Thursday, December 13, 2007

presents, expectations, and elves

Recently a friend said that she had always noticed that in my family as I was growing, we gave gifts that she thought would have seemed... insufficient? ...unacceptable? to other kids. I was surprised, (and don't be offended, mom; I don't think she meant it in a negative way at all.) because I think we are the best givers ever!

I don't know how many gifts the typical American kid gets at Christmas, and really, I don't care. As a kid, I never felt shortchanged at Christmas. To me, it always seemed like we all had a wonderful wealth of presents.
Talking with other parents of young kids lately, all just figuring out how our families will do holidays for ourselves, I've found that my extended family may be somewhat uncommon for Americans in that we:
-make a lot of gifts by hand
-freely admit and even brag about how little we spent on a gift
-don't feel bad about, and even appreciate, giving and receiving used gifts

One family whom I admire gives each child three presents a year:
-a book
-something useful and practical (like clothes)
-something fun

The reason I never felt deprived (besides the fact that I actually wasn't deprived at all) is that many presents are not as satisfying as just a couple things that are just right. Not advocating asceticism here: I love giving (and getting!) presents. The wonder is in finding just the right gift. The thing that is perfect. This often means not making the thing that I want him to like, that really if I'm honest, I would like making better than he would like having! That's not a good gift. It means buying something if she honestly wouldn't appreciate something I made. It means trying to figure all this out, trying to get to know our family better, and love them more. Presents are supposed to be the loving overflow of our relationships, not the penalty we pay at holidays to avoid guilt and criticism! In that spirit, I'm enjoying this last stretch of making and finding, even knowing that not all my gifts will match my loved ones' heart's desires. (and enjoying the luxury that Paul took the kids away this afternoon so I could work on things; it was heavenly!)

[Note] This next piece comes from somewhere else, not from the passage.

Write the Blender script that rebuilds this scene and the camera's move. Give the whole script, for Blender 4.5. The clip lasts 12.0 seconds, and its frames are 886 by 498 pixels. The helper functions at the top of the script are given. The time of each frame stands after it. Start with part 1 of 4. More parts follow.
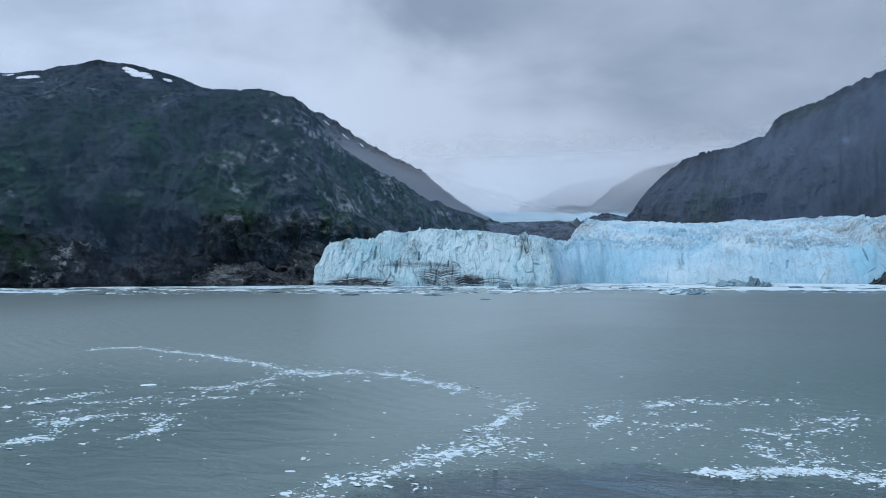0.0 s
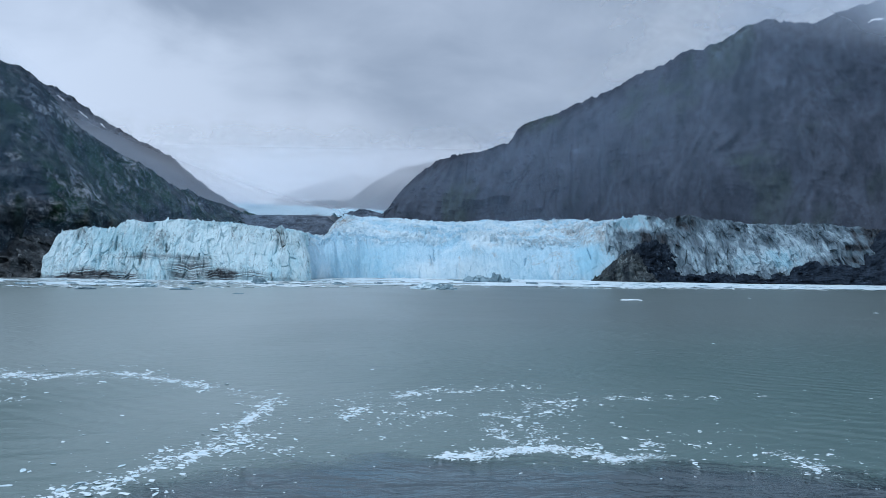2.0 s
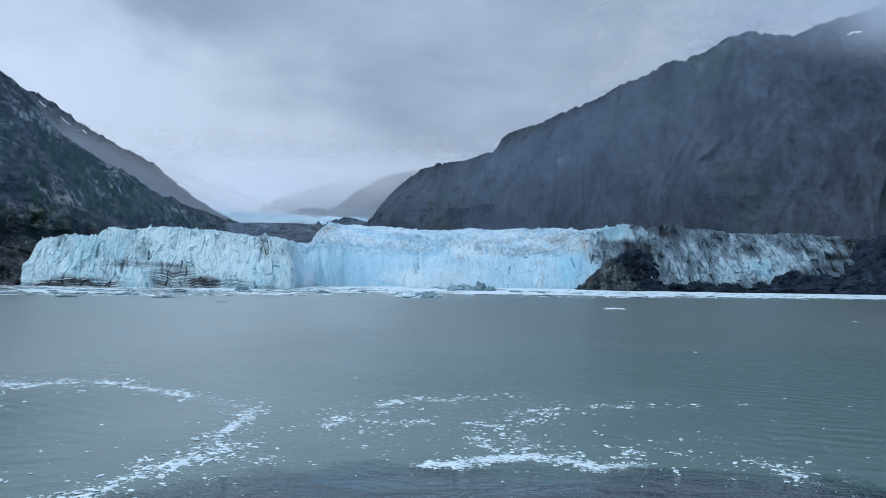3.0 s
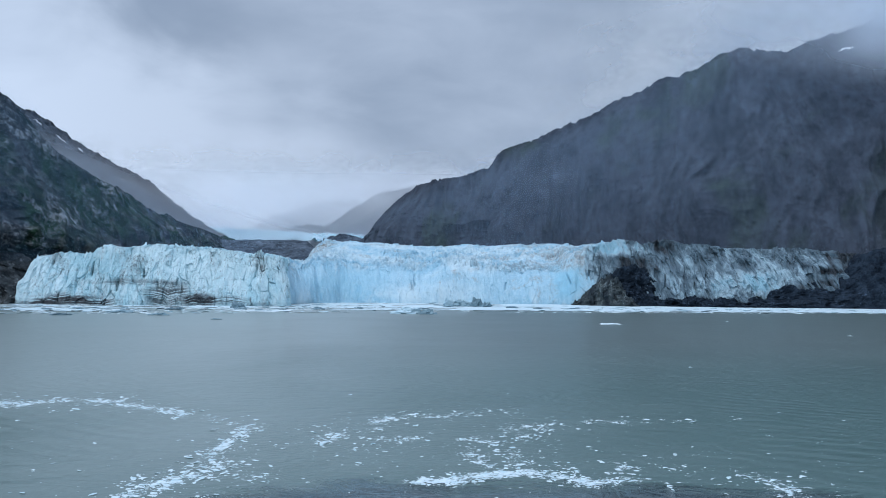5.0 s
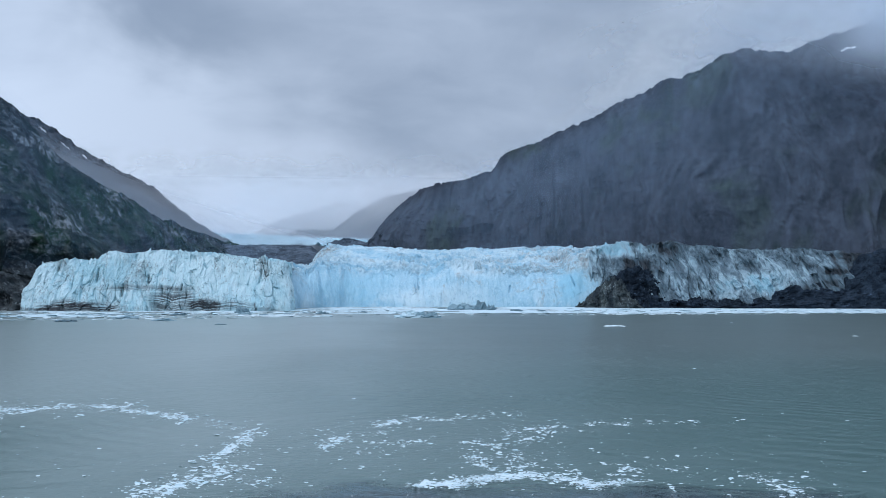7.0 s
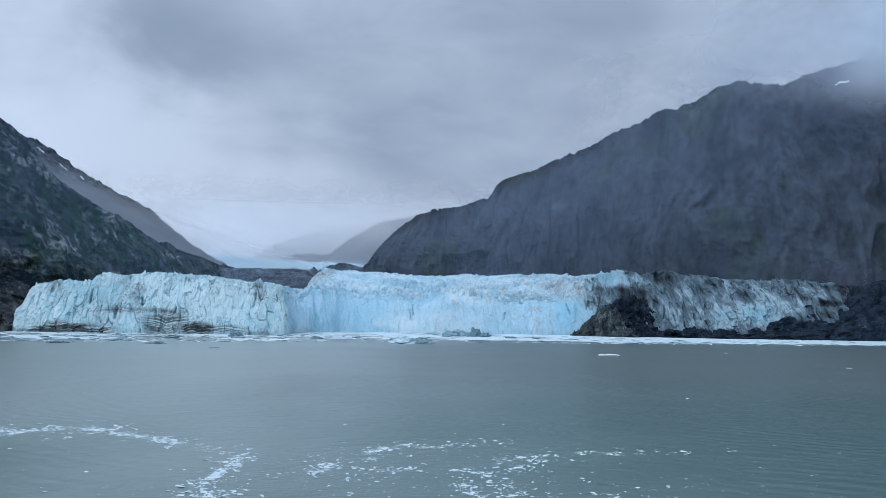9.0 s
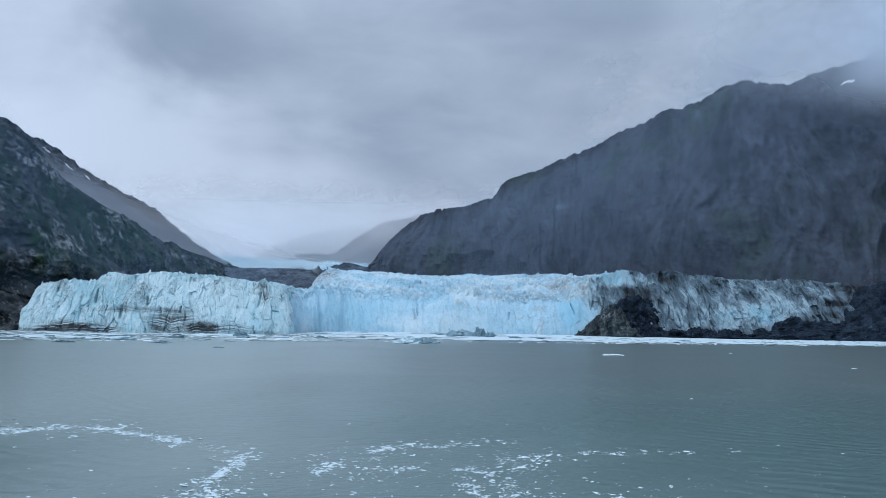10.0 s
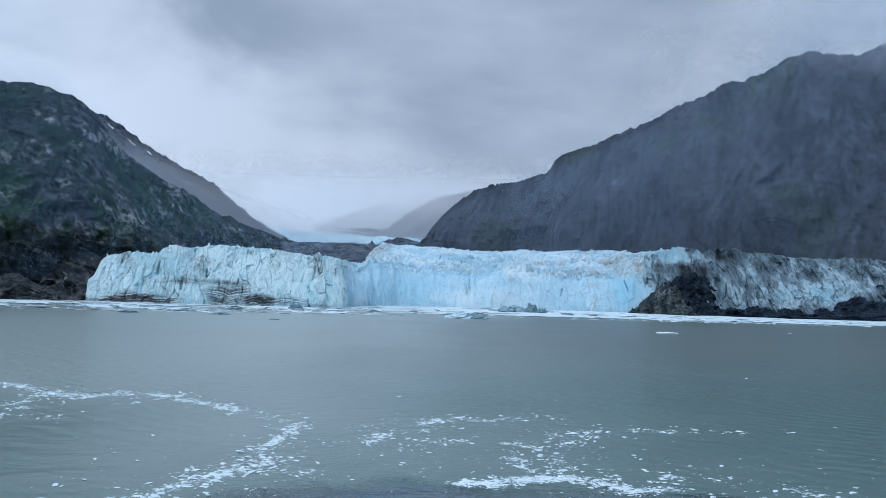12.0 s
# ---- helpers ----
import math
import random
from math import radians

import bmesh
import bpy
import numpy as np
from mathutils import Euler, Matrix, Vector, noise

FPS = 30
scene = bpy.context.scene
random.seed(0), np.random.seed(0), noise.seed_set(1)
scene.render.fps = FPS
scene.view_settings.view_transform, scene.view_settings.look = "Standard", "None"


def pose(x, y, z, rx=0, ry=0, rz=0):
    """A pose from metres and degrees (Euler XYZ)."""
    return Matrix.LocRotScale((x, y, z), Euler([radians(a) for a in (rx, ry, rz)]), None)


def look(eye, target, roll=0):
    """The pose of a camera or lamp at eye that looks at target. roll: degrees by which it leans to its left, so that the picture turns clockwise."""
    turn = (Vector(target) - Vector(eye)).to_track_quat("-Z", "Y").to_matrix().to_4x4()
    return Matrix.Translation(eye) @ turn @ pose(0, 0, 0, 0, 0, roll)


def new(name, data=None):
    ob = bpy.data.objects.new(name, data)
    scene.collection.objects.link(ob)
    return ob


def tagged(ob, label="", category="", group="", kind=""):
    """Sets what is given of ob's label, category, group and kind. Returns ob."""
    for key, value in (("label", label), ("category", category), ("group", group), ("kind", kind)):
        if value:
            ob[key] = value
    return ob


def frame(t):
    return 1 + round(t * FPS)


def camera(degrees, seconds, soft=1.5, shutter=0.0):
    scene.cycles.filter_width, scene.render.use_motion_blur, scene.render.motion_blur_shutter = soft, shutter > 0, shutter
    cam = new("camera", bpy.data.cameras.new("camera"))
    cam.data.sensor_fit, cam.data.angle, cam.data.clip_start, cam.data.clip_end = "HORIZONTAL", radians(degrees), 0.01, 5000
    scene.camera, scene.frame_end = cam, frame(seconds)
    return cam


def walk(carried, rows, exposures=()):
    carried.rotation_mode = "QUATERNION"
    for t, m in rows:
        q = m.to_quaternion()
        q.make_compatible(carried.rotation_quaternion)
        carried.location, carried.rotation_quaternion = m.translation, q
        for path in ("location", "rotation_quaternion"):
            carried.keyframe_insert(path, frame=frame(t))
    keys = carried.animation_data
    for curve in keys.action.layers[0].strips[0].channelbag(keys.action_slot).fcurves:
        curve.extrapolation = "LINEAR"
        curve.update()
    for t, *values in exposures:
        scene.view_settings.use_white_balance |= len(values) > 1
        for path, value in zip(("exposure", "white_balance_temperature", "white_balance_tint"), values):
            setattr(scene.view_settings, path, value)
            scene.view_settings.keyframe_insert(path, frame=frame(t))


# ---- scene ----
cam = camera(60.5, 12.0, soft=0.5)
PATH = [
    (0.0, pose(-0.50, 0.50, 22, 91.41, 0.17, 19.57)),
    (0.2, pose(-0.46, 0.46, 22, 91.39, -0.01, 14.05)),
    (0.3, pose(-0.44, 0.44, 22, 91.34, 0.04, 11.58)),
    (0.5, pose(-0.40, 0.40, 22, 91.21, -0.15, 7.43)),
    (0.8, pose(-0.34, 0.34, 22, 91.05, -0.38, 3.97)),
    (1.0, pose(-0.30, 0.30, 22, 91.00, -0.51, 3.02)),
    (1.5, pose(-0.20, 0.20, 22, 90.91, -0.57, 2.16)),
    (2.0, pose(-0.10, 0.10, 22, 91.07, -0.64, 1.38)),
    (2.5, pose(0.00, -0.00, 22, 91.36, -0.72, 0.64)),
    (3.0, pose(0.10, -0.10, 22, 91.72, -0.77, 0.21)),
    (3.5, pose(0.20, -0.20, 22, 92.11, -0.85, 0.08)),
    (3.7, pose(0.24, -0.24, 22, 92.25, -0.84, 0.05)),
    (5.3, pose(0.56, -0.56, 22, 93.01, -0.43, -0.04)),
    (5.5, pose(0.60, -0.60, 22, 93.05, -0.40, 0.00)),
    (6.0, pose(0.70, -0.70, 22, 93.23, -0.17, 0.13)),
    (6.5, pose(0.80, -0.80, 22, 93.15, 0.11, 0.11)),
    (7.0, pose(0.90, -0.90, 22, 93.19, -0.01, 0.26)),
    (7.2, pose(0.94, -0.94, 22, 93.35, -0.12, 0.35)),
    (8.8, pose(1.26, -1.26, 22, 95.10, -0.74, -0.06)),
    (9.0, pose(1.30, -1.30, 22, 95.17, -0.81, -0.11)),
    (9.5, pose(1.40, -1.40, 22, 95.21, -0.83, -0.02)),
    (10.0, pose(1.50, -1.50, 22, 95.15, -0.87, 0.23)),
    (10.5, pose(1.60, -1.60, 22, 95.13, -1.03, 0.81)),
    (11.0, pose(1.70, -1.70, 22, 94.77, -0.81, 3.09)),
    (11.3, pose(1.76, -1.76, 22, 94.41, -0.77, 5.16)),
    (11.5, pose(1.80, -1.80, 22, 94.11, -1.01, 5.76)),
    (11.7, pose(1.84, -1.84, 22, 93.72, -1.25, 5.47)),
    (12.0, pose(1.90, -1.90, 22, 93.21, -1.57, 4.16)),
]
walk(cam, PATH, [(0.0, -0.1), (0.3, -0.08), (0.9, 0.0), (7.2, 0.0), (9.0, -0.05), (10.8, -0.06), (12.0, 0.0)])

# ---- light: overcast sky ----
world = bpy.data.worlds.new("overcast_sky")
scene.world = world
world.use_nodes = True


class Nodes:
    """A small shorthand for node trees."""

    def __init__(self, tree):
        self.tree = tree
        tree.nodes.clear()

    def add(self, kind, **values):
        node = self.tree.nodes.new(kind)
        for key, value in values.items():
            if key == "ins":
                for slot, v in value.items():
                    self.link(v, node.inputs[slot])
            elif key == "operation":
                node.operation = value
            elif key == "data_type":
                node.data_type = value
            elif key == "blend_type":
                node.blend_type = value
            elif key == "sky_type":
                node.sky_type = value
            elif key == "interpolation_type":
                node.interpolation_type = value
            elif key == "noise_dimensions":
                node.noise_dimensions = value
            elif key == "feature":
                node.feature = value
        return node

    def link(self, v, slot):
        if isinstance(v, bpy.types.NodeSocket):
            self.tree.links.new(v, slot)
        elif isinstance(v, bpy.types.Node):
            self.tree.links.new(v.outputs[0], slot)
        else:
            if isinstance(v, tuple) and slot.type == "RGBA" and len(v) == 3:
                v = (*v, 1.0)
            slot.default_value = v

    def math(self, op, a, b=0.0, c=0.0):
        return self.add("ShaderNodeMath", operation=op, ins={0: a, 1: b, 2: c}).outputs[0]

    def vmath(self, op, a, b=(0, 0, 0)):
        return self.add("ShaderNodeVectorMath", operation=op, ins={0: a, 1: b})

    def mix(self, f, a, b, blend="MIX"):
        node = self.add("ShaderNodeMix", data_type="RGBA", blend_type=blend)
        for slot, v in ((0, f), (6, a), (7, b)):
            self.link(v, node.inputs[slot])
        return node.outputs[2]

    def ramp(self, v, lo, hi, a=0.0, b=1.0):
        """A smooth step from a at lo to b at hi."""
        return self.add("ShaderNodeMapRange", interpolation_type="SMOOTHSTEP",
                        ins={0: v, 1: lo, 2: hi, 3: a, 4: b}).outputs[0]

    def noise(self, at, scale, detail=4.0, rough=0.55, distort=0.0):
        return self.add("ShaderNodeTexNoise", ins={"Vector": at, "Scale": scale, "Detail": detail,
                                                   "Roughness": rough, "Distortion": distort}).outputs[0]

    def scaled(self, at, x, y, z):
        return self.vmath("MULTIPLY", at, (x, y, z)).outputs[0]

    def axes(self, at):
        return self.add("ShaderNodeSeparateXYZ", ins={0: at}).outputs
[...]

Just to put things in perspective a bit, a different friend recently told me a story about some good friends from Haiti:
-the kids were thrilled to get any present, like a plain shirt.

Oh, the elfin part of the post of this post is the pictures. Can you tell we're impersonating woodland elves? That's a big tree we're inside of! I think it was a cottonwood. Maybe it was struck by lightening long ago, or was deformed otherwise, and healed in this shape?
Also speaking of elves*, we're enjoying a great little book mom gave me years ago, called, Santa's Favorite Christmas Story. It embraces both Santa Clause and the story of Jesus' birth, while helping sort out the difference between the two for kids. And it's beautifully illustrated, with salty watercolor paintings!
*Though there are no elves in this story, but elves make me think of Santa.


Kevin D. Hendricks said...

Hey, I remember that book from when I was a kid!

paul said...

I liked the story from the Haitian family where they would steel stuff from each other and hide it until Christmas, then they'd wrap up the stolen stuff and give it back as gifts. What a sneaky-fun way of dealing with not buying gifts!